"""
Split a constituency dataset randomly into 90/10 splits

TODO: add a function to rotate the pieces of the split so that each
training instance gets seen once
"""

import argparse
import os
import random

from stanza.models.constituency import tree_reader
from stanza.utils.datasets.constituency.utils import copy_dev_test
from stanza.utils.default_paths import get_default_paths

def write_trees(base_path, dataset_name, trees):
    output_path = os.path.join(base_path, "%s_train.mrg" % dataset_name)
    with open(output_path, "w", encoding="utf-8") as fout:
        for tree in trees:
            fout.write("%s\n" % tree)


def main():
    parser = argparse.ArgumentParser(description="Split a standard dataset into 90/10 proportions of train so there is held out training data")
    parser.add_argument('--dataset', type=str, default="id_icon", help='dataset to split')
    parser.add_argument('--base_dataset', type=str, default=None, help='output name for base dataset')
    parser.add_argument('--holdout_dataset', type=str, default=None, help='output name for holdout dataset')
    parser.add_argument('--ratio', type=float, default=0.1, help='Number of trees to hold out')
    parser.add_argument('--seed', type=int, default=1234, help='Random seed')
    args = parser.parse_args()

    if args.base_dataset is None:
        args.base_dataset = args.dataset + "-base"
        print("--base_dataset not set, using %s" % args.base_dataset)

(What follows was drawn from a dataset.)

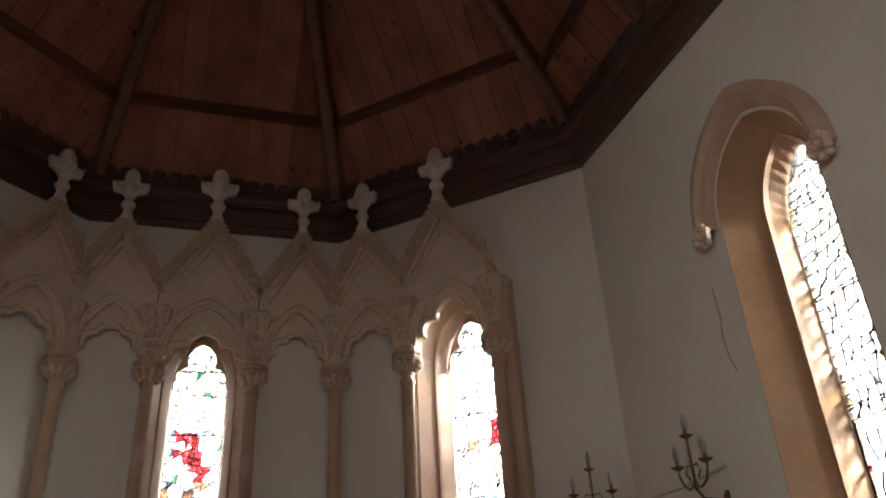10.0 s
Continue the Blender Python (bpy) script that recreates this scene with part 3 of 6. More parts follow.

    if args.holdout_dataset is None:
        args.holdout_dataset = args.dataset + "-holdout"
        print("--holdout_dataset not set, using %s" % args.holdout_dataset)

    base_path = get_default_paths()["CONSTITUENCY_DATA_DIR"]
    copy_dev_test(base_path, args.dataset, args.base_dataset)
    copy_dev_test(base_path, args.dataset, args.holdout_dataset)

    train_file = os.path.join(base_path, "%s_train.mrg" % args.dataset)
    print("Reading %s" % train_file)
    trees = tree_reader.read_tree_file(train_file)

    base_train = []
    holdout_train = []

    random.seed(args.seed)

    for tree in trees:
        if random.random() < args.ratio:
            holdout_train.append(tree)
        else:
            base_train.append(tree)

    write_trees(base_path, args.base_dataset, base_train)
    write_trees(base_path, args.holdout_dataset, holdout_train)

if __name__ == '__main__':
    main()